You don’t need to move away from anything. I’ve always admired your choices. But they’re so inconsistent.

I never thought so. I always think that they’re so all over the map that I don’t even understand why people think that I’m fashion-able.

But there’s always a wink or a clever reference. Is there? I hope so. You’re putting a lot of pressure on me [laughs].

So you’re not that cerebral about it. No, I’m not. Thank gosh.

What do you think of self-reinvention? As an actress, every role you’re reinventing. And when you’re a young person, you’re constantly reinventing, from a hippie to a new-waver to a skater to a raver, or whatever. Just assuming different identities to find yourself.

You don’t seem like someone who’s interested in reinventing herself. No, I’m pretty comfortable with who I am—for the most part.

What was the role you turned down in Legally Blonde? The Selma Blair character—the bitchy, preppy girl. I wished to God I had done that movie. I really fucked up with that one. Screwed the pooch. And also Drew Barrymore’s Never Been Kissed. She offered me the Leelee Sobieski part, and I should have done that, too.

Why did you say no? I said no to Legally Blonde because I was offered a play in New York, and I’d never done theater, and it was a Joe Orton play [What the Butler Saw]. It was off-Broadway and just something that I really wanted to do. The movie is so amusing and funny, and I can appreciate it now, but at the time I probably thought it was pretty corny.

How close have you come to a Vogue cover?
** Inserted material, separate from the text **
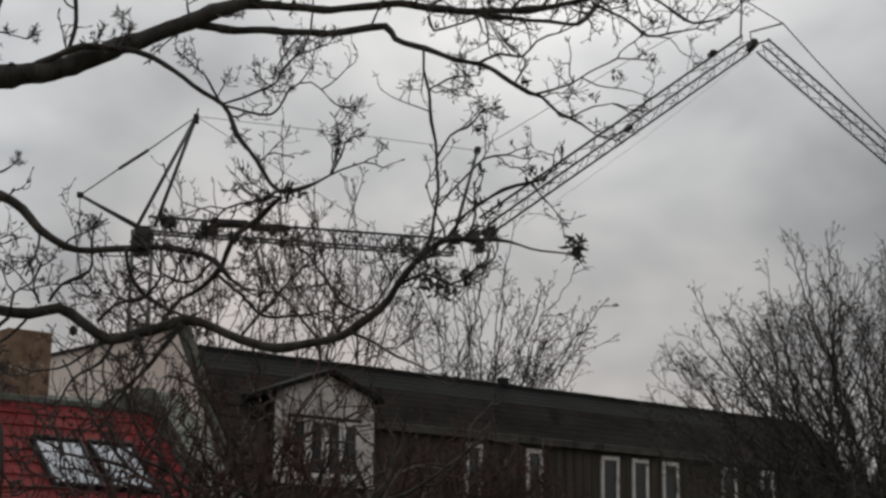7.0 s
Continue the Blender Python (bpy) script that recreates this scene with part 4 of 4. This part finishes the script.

Not very close. Because I’ve never had a big commercial film. I don’t think I’m really an Anna girl, sadly. It doesn’t seem like it. I don’t think that I’m squeaky clean enough for her. Maybe I’m not pretty enough. She likes very pretty girls.

You’re a very pretty girl. Not Sienna Miller–style, though. She puts her on, like, every other week. And what’s her name, with the jaw, the other pretty one: Keira Knightley. She always puts her on too.

You recently worked with Werner Herzog. I worked with him before on Julien Donkey-Boy. He played my father, which was terrifying. I think he was doing some kind of Method shit, because he was really mean to me the whole time and kind of chauvin-istic. So I was really scared about working on My Son, My Son, What Have Ye Done. I didn’t know what I was getting into. But we spoke on the phone before, and he seemed very kind and enthusiastic about me being in the project. I showed up and he was very gentle, and it was completely the opposite of the experience on Julien Donkey-Boy.

And David Lynch produced it. Yes. But, unfortunately, he didn’t come to the set.

You should do a fashion collaboration with him. You think? Maybe I’ll look into it.